Viewed thus, culture is interactive in allowing the individual to adjust continually his or her sense of self, individuality, and identity on the basis of the prevailing social conditions and environment, and in relation to those around him or her. This process of identity formation is possible because culture, as A. Swidler (1986) argues, ‘consists of such symbolic vehicle of meanings, including beliefs, ritual practices, art forms, and ceremonies, as well as informal cultural practices such as language, gossips, stories, and rituals of daily life’ (273). For Swidler, culture furnishes the child with the ‘tool kit of resources’ from which the individual can ‘construct strategies of action’ (273). Culture, moreover, provides the child with the ingredients for defining the specificity of his/her identity within a community. For instance, Miya Aparo, being the oldest girl in the family, assumed many of the household responsibilities at a very early age: ‘You would return from school, often there was no water in the house, and you needed to grind millet on the milling stone because there were not as many milling machines as there are today. We all had to pitch in to mill the millet.’

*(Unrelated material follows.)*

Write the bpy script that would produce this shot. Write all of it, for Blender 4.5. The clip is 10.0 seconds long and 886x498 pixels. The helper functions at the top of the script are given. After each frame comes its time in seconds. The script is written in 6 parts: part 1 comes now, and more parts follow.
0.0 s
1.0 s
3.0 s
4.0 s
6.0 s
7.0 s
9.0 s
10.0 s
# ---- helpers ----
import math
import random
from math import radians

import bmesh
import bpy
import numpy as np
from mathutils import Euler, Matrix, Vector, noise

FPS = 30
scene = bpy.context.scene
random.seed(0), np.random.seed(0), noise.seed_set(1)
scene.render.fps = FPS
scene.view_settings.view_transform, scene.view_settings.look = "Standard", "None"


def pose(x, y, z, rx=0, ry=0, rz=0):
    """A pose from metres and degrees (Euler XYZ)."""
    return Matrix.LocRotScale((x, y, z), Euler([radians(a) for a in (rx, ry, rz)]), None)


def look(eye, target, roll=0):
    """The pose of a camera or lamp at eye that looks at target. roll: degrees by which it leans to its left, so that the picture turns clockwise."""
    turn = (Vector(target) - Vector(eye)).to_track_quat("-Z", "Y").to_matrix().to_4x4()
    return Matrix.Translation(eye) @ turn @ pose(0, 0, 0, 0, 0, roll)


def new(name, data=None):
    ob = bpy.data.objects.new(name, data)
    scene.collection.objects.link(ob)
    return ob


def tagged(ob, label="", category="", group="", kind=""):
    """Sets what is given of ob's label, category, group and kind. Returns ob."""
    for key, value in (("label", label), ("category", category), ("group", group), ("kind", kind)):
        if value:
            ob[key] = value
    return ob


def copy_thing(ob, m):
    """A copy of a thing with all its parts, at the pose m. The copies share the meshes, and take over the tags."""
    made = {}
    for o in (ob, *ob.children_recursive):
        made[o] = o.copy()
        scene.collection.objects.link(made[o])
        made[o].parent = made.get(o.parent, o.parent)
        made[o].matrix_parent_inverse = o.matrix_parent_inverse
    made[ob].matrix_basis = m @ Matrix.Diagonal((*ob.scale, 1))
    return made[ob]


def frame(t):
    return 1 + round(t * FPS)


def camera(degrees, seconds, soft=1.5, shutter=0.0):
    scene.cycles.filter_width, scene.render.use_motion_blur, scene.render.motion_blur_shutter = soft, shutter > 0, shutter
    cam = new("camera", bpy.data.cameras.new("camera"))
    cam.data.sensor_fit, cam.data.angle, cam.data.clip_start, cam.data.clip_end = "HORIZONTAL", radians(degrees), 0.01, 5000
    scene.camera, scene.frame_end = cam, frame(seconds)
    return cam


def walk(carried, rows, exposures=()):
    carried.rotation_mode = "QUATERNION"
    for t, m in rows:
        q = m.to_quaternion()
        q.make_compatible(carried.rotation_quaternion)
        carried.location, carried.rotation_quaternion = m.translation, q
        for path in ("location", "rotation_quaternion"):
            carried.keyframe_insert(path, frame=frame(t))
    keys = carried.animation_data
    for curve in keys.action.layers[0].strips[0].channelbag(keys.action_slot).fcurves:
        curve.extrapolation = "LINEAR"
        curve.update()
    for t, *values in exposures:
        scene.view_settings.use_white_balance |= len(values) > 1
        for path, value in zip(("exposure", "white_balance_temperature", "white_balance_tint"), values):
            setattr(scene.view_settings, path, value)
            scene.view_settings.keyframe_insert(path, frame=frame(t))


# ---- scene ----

In the context of the LRM/A war, abducted children still performed many of the familiar cultural activities they grew up with, like grinding millet, collecting water, and eating communally. The difference was that they were also now trained to fight in a vicious war in which many were killed, wounded, and traumatized. This ‘normal abnormality’ is made possible through the process in which the LRM/A forces child abductees to undergo the rebranding of the mind, a retooling of previously held cultural ideas, and introduction into a new thought process within the repurposed cultural space.

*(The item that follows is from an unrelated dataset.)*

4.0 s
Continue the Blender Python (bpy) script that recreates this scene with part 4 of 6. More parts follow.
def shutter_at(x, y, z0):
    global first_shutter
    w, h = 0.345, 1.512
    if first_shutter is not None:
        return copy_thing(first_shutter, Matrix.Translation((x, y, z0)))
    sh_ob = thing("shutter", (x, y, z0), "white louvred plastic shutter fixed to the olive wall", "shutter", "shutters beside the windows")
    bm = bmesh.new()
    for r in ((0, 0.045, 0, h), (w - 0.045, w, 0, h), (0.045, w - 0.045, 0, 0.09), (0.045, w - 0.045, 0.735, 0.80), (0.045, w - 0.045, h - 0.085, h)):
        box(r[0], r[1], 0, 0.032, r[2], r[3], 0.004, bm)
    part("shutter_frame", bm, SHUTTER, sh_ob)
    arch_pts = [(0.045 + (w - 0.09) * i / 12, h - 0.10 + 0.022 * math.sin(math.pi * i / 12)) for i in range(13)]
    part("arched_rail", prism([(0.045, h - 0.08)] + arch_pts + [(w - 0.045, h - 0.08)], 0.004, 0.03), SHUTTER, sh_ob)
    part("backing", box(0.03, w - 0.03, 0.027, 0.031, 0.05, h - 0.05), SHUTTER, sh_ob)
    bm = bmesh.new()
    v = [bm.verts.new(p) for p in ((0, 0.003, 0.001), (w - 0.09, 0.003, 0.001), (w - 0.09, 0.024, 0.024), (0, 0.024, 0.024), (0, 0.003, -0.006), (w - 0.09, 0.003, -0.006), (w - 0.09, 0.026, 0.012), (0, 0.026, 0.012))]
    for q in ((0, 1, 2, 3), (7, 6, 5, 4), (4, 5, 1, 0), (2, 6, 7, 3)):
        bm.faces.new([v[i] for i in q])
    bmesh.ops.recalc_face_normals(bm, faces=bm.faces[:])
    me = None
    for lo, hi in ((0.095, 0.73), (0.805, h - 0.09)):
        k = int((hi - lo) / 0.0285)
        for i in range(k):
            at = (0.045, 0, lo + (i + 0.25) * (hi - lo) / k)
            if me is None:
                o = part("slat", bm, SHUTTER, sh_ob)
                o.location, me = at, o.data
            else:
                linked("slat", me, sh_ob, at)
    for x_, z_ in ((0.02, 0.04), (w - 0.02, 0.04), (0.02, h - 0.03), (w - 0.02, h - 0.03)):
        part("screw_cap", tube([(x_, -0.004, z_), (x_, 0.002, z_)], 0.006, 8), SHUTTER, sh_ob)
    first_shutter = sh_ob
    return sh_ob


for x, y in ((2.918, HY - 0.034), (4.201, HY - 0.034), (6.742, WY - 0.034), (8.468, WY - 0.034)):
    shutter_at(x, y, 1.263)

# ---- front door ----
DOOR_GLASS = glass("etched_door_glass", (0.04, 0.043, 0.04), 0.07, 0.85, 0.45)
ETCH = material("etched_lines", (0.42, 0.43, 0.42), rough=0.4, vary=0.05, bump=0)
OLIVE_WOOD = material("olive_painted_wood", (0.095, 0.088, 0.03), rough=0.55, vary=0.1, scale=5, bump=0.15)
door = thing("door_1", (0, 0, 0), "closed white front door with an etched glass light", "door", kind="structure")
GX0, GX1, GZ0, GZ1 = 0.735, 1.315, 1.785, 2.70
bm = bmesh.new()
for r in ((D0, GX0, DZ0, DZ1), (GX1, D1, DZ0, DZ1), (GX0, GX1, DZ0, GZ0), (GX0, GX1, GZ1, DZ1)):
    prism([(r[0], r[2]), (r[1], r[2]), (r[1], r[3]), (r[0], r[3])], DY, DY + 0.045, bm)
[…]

In developing the concept of liminality to describe the transformation of child abductees into child combatants, I borrow from Victor Turner’s The Ritual Process (1995) in which he describes living with and observing the Ndembu tribe of Zambia perform various rituals. Turner, who builds on the idea of transformation of the individual first proposed by Arnold Van Gennep in Rites of Passage (1960), likens these rituals to rites of passage for individuals within Ndembu society. To illustrate his notion of liminality, Turner describes installation rites of the Kanongesha of the Ndembu during which the chief-elect ‘dies from his commoner state’ (100). On the eve of his ascension to the new leadership role, the chief-elect goes through the rite of Kumukindyila, ‘which means literally to “speak evil or insulting words against him”’ (100). First he must be reduced to nothing before being elevated to the chieftaincy. The chief-elect is then subjected to insults, taunts, and humiliation from his would-be subjects. Turner explains what happens next: ‘After this harangue, any person who considers that he has been wronged by the chief-elect in the
past is entitled to revile him and most fully express his resentment, going into as much detail as he desires. The chief-elect during all of this, has to sit silently with downcast head, the “pattern of all patience” and humility … Many informants have told me that “a chief is just like a slave (ndung’u) on the night before he succeeds”’ (Turner, 1995, 101).

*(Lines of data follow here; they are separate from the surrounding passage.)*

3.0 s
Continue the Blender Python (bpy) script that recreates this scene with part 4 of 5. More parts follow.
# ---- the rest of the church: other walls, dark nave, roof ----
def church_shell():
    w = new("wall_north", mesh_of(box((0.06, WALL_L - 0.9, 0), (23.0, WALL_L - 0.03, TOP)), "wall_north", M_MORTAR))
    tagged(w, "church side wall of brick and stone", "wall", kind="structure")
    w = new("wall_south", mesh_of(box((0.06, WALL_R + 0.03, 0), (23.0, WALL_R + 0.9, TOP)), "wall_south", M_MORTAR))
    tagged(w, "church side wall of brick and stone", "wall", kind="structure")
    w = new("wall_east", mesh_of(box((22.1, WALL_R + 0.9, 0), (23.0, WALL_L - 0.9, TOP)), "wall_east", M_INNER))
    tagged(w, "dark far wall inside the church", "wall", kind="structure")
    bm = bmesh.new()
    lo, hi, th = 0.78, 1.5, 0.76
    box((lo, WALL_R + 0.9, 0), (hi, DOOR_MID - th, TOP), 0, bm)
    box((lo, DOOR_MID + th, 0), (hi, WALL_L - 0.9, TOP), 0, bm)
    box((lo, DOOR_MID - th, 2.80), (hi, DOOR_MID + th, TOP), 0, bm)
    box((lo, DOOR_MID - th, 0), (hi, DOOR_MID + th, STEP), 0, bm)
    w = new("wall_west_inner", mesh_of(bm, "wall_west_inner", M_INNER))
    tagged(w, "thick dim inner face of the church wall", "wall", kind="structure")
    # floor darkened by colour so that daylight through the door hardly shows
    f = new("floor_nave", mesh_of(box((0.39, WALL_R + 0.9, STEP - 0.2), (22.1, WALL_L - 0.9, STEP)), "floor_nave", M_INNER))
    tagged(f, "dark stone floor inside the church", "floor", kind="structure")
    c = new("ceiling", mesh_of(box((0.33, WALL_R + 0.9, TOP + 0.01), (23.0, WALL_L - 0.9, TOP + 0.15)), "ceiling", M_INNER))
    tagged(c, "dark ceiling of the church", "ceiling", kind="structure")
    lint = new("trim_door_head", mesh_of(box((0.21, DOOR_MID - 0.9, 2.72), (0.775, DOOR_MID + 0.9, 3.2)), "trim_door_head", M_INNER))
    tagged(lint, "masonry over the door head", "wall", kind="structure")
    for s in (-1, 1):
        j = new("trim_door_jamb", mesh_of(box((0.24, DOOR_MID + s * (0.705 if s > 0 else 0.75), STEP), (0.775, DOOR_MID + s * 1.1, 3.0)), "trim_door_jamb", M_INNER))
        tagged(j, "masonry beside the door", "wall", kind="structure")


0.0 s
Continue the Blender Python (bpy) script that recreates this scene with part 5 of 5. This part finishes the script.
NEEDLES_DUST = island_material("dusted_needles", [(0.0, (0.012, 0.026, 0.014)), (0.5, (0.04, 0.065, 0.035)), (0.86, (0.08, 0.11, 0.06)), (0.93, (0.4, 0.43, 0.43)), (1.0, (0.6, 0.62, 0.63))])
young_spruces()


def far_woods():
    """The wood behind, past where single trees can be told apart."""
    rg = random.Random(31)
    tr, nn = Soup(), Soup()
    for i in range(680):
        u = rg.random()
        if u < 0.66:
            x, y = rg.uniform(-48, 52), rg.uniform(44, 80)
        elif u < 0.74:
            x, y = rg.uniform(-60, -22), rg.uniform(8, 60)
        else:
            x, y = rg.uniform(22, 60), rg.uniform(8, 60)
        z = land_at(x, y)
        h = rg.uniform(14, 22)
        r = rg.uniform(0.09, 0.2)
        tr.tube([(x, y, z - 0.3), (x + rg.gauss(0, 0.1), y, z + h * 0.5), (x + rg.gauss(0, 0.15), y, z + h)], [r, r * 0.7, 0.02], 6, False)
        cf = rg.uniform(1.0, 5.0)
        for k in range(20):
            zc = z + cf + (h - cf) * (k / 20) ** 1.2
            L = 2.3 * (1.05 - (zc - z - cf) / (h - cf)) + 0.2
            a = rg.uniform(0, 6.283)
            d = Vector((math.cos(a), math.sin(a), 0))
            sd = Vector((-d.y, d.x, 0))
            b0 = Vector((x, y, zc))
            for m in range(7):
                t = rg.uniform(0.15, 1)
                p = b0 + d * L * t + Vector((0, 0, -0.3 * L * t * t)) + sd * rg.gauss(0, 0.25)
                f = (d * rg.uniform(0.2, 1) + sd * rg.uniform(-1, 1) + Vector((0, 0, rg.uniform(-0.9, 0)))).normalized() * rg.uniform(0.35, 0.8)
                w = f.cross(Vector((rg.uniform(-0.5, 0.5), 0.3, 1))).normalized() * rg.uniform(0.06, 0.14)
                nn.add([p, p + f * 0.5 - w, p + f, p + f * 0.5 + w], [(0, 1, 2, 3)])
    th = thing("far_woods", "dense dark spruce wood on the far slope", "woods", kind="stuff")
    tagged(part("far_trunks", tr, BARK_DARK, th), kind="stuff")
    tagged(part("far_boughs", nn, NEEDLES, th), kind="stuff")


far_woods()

The predicament of the freshly abducted Acholi child, I hasten to point out, is far removed from that of the Ndembu chief-elect in that, through the liminal process of transformation, the child abductee is emotionally, psychologically, and physically reduced to nothing. Any similarity between the two cases is limited to the fact that both involve transitional phases from one status to another; through culturally sanctioned rituals, the chief-elect is transformed into a chief, and through the harshest possible torture and pain, the child abductee is transformed into a child combatant. In either instance, there is a foreboding that life can never be the same again. The chief-elect can never again be the commoner that he was before his initiation, while the child abductee is transformed through liminal processes into a child combatant operating within the repurposed culture.